▸ ENTRIES SUPPLIED
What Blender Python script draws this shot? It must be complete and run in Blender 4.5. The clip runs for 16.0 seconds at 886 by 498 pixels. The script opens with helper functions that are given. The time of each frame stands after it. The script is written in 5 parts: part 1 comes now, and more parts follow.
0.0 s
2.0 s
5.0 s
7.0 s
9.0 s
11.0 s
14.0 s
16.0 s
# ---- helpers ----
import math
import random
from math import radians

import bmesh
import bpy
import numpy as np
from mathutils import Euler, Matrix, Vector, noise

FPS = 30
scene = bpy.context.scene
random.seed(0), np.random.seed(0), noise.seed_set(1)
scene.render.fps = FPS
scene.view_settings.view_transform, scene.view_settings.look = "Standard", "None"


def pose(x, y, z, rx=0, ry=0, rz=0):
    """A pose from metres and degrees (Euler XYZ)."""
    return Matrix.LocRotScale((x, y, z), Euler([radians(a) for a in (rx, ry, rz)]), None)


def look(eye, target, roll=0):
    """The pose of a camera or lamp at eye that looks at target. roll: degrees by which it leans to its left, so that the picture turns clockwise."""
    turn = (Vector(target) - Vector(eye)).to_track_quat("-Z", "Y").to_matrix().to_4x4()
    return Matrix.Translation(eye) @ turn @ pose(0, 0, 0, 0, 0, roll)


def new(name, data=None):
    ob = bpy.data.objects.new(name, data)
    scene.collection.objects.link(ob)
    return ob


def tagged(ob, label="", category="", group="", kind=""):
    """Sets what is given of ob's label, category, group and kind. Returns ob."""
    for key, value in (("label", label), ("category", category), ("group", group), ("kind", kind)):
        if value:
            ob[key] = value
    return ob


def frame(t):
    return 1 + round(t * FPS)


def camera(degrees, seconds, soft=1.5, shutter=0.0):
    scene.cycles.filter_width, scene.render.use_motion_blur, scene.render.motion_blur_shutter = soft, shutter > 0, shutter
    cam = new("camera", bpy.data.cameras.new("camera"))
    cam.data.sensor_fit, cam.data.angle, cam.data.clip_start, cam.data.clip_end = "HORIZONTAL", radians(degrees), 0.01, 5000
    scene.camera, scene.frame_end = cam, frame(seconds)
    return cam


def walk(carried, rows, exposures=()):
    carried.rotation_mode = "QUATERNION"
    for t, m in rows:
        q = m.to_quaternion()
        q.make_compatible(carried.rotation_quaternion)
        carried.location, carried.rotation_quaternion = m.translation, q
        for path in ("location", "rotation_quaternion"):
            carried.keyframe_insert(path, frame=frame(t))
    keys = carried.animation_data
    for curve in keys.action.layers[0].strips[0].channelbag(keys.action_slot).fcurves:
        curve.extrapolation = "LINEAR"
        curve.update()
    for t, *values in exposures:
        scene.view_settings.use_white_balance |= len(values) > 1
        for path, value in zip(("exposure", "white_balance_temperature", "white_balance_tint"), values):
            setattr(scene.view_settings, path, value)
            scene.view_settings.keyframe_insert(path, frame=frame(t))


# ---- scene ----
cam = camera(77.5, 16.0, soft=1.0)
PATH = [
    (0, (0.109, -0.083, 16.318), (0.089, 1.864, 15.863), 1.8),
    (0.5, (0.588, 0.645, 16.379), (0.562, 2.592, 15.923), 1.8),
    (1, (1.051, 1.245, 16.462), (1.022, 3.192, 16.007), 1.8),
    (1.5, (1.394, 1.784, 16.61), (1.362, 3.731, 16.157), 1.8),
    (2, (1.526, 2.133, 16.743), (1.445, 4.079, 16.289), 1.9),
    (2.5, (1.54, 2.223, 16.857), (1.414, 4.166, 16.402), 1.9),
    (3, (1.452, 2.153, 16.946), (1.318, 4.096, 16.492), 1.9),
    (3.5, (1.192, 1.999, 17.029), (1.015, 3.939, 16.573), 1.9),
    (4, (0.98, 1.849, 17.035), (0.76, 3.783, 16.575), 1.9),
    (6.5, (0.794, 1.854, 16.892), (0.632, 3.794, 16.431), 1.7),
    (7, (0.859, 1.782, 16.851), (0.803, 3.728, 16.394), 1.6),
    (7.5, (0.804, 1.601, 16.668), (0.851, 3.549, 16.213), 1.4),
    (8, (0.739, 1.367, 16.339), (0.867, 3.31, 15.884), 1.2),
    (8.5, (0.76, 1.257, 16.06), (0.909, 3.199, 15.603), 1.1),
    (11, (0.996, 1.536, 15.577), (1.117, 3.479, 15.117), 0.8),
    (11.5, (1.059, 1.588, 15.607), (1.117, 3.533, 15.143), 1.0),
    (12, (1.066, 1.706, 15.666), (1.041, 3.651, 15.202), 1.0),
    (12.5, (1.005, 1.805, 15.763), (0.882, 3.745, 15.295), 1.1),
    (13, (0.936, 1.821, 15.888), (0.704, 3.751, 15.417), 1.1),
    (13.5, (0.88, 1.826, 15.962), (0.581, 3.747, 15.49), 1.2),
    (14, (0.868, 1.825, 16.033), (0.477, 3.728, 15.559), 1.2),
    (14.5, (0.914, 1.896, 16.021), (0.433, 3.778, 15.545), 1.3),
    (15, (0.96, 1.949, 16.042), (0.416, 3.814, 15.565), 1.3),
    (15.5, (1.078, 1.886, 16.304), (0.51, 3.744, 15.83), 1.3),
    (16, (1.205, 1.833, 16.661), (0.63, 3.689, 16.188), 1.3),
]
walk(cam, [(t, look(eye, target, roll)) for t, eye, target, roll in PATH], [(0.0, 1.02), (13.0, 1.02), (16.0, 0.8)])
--
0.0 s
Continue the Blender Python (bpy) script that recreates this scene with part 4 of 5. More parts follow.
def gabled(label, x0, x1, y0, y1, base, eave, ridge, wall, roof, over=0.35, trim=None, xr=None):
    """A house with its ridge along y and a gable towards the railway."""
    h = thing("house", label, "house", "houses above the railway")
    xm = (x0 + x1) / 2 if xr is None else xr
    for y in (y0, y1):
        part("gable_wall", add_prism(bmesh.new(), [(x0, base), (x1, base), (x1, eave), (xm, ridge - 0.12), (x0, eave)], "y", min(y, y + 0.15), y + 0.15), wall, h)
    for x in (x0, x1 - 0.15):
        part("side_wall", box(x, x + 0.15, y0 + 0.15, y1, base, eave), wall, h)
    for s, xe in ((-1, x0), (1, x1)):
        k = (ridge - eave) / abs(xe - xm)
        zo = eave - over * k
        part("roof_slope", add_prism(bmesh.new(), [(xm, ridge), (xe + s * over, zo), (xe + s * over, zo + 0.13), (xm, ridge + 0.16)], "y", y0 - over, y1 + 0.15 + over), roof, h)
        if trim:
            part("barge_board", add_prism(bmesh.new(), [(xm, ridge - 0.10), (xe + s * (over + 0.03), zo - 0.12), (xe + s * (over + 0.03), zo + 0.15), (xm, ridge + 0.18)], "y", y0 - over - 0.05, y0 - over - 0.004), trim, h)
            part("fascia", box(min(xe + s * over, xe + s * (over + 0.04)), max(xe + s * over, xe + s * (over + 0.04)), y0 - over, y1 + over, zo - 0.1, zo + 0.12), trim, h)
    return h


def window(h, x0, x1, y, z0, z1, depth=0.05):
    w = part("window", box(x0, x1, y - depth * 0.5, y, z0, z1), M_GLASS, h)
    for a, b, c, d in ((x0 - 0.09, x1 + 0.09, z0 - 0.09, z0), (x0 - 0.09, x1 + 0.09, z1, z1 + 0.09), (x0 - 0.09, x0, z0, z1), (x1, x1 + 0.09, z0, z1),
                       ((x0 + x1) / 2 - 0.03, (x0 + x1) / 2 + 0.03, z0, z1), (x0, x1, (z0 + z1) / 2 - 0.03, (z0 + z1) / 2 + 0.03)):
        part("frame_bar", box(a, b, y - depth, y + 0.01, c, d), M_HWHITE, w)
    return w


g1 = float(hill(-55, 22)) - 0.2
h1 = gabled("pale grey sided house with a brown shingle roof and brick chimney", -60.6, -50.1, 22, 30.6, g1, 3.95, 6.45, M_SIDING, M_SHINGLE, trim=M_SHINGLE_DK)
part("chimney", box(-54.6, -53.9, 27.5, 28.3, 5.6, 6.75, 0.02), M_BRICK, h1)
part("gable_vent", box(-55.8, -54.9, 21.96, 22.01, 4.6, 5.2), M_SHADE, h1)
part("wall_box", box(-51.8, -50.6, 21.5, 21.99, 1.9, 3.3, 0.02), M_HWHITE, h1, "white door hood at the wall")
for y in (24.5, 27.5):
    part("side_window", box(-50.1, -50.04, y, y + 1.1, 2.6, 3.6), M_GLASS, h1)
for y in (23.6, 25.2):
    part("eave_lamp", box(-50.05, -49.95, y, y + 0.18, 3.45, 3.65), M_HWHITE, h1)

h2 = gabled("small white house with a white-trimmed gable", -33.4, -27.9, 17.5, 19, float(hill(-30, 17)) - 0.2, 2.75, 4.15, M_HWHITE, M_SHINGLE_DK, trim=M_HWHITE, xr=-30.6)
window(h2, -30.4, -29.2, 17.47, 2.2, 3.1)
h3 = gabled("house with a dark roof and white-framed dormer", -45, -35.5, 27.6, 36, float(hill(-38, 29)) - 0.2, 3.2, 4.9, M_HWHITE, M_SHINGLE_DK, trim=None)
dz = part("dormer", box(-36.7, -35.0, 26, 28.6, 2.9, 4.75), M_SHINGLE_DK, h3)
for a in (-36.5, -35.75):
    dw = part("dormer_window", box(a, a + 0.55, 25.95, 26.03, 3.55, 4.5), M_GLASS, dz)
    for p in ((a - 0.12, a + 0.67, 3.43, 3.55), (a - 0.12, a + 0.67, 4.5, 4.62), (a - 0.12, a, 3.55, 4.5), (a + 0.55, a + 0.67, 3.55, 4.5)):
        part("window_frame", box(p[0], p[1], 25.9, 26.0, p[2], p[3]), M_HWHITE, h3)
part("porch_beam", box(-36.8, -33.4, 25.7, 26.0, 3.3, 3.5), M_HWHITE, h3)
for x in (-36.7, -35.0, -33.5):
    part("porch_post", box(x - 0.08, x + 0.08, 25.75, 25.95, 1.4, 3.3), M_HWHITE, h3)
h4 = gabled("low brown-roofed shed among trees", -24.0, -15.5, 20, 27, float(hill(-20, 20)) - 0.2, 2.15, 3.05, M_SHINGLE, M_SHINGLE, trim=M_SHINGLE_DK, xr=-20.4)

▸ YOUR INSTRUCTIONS
Taking the lines above, repeat exactly those from the line that contains "turn = (Vector(target)" through the line that contains "scene.collection.objects.link(ob)", and both of those lines as well. Include nothing else.

▸ TASK RESULT
    turn = (Vector(target) - Vector(eye)).to_track_quat("-Z", "Y").to_matrix().to_4x4()
    return Matrix.Translation(eye) @ turn @ pose(0, 0, 0, 0, 0, roll)


def new(name, data=None):
    ob = bpy.data.objects.new(name, data)
    scene.collection.objects.link(ob)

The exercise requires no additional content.